- [Objective]: Only the lines from the one containing "Continue the Blender" through the end of the material are to be echoed, each exactly as it appears.
┄┄┄┄┄┄
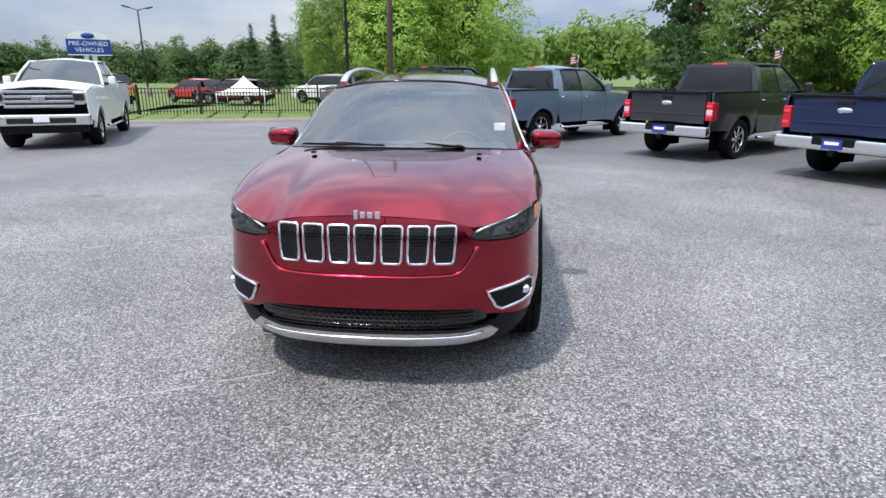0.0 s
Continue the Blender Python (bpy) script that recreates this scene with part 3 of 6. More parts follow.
def make_jeep():
    car = thing("suv", "cherry red compact SUV with chrome trim parked on grey asphalt", "car")
    FR, RE = jeep_front, jeep_rear
    P = lambda name, bm, m, label="", par=car: part(name, bm, m, par, label)
    # nose
    fascia = both([(0, 0.948), (0.3, 0.936), (0.49, 0.905), (0.526, 0.889), (0.540, 0.871), (0.515, 0.836), (0.62, 0.816), (0.78, 0.812), (1.06, 0.849), (1.127, 0.881), (1.172, 0.940), (1.19, 0.80), (1.215, 0.66), (1.165, 0.47), (1.15, 0.375), (0.98, 0.392), (0.80, 0.41), (0.63, 0.435), (0.545, 0.474), (0.3, 0.482), (0, 0.483)])
    bumper = P("front_bumper", panel(fascia, FR(), 0.045), CHERRY)
    P("lower_intake", panel(both([(0, 0.487), (0.55, 0.478), (0.64, 0.43), (0.63, 0.37), (0.5, 0.345), (0, 0.325)]), FR(-0.035), 0.05), GLOSS_BLACK, "black mesh lower air intake")
    mesh = bmesh.new()
    for r in range(7):
        z = 0.345 + r * 0.021
        half = 0.55 if z > 0.36 else 0.5
        tube([FR(-0.02)(v * half / 14, z) for v in range(-14, 15)], 0.0045, 4, bm=mesh)
    for k in range(-15, 16):
        for r in range(6):
            z = 0.345 + r * 0.021
            v = k * 0.034 + (0.017 if r % 2 else 0)
            if abs(v) < 0.36:
                tube([FR(-0.02)(v, z), FR(-0.02)(v, z + 0.021)], 0.004, 4, bm=mesh, caps=False)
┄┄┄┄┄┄
- [Answer below]:
Continue the Blender Python (bpy) script that recreates this scene with part 3 of 6. More parts follow.
def make_jeep():
    car = thing("suv", "cherry red compact SUV with chrome trim parked on grey asphalt", "car")
    FR, RE = jeep_front, jeep_rear
    P = lambda name, bm, m, label="", par=car: part(name, bm, m, par, label)
    # nose
    fascia = both([(0, 0.948), (0.3, 0.936), (0.49, 0.905), (0.526, 0.889), (0.540, 0.871), (0.515, 0.836), (0.62, 0.816), (0.78, 0.812), (1.06, 0.849), (1.127, 0.881), (1.172, 0.940), (1.19, 0.80), (1.215, 0.66), (1.165, 0.47), (1.15, 0.375), (0.98, 0.392), (0.80, 0.41), (0.63, 0.435), (0.545, 0.474), (0.3, 0.482), (0, 0.483)])
    bumper = P("front_bumper", panel(fascia, FR(), 0.045), CHERRY)
    P("lower_intake", panel(both([(0, 0.487), (0.55, 0.478), (0.64, 0.43), (0.63, 0.37), (0.5, 0.345), (0, 0.325)]), FR(-0.035), 0.05), GLOSS_BLACK, "black mesh lower air intake")
    mesh = bmesh.new()
    for r in range(7):
        z = 0.345 + r * 0.021
        half = 0.55 if z > 0.36 else 0.5
        tube([FR(-0.02)(v * half / 14, z) for v in range(-14, 15)], 0.0045, 4, bm=mesh)
    for k in range(-15, 16):
        for r in range(6):
            z = 0.345 + r * 0.021
            v = k * 0.034 + (0.017 if r % 2 else 0)
            if abs(v) < 0.36:
                tube([FR(-0.02)(v, z), FR(-0.02)(v, z + 0.021)], 0.004, 4, bm=mesh, caps=False)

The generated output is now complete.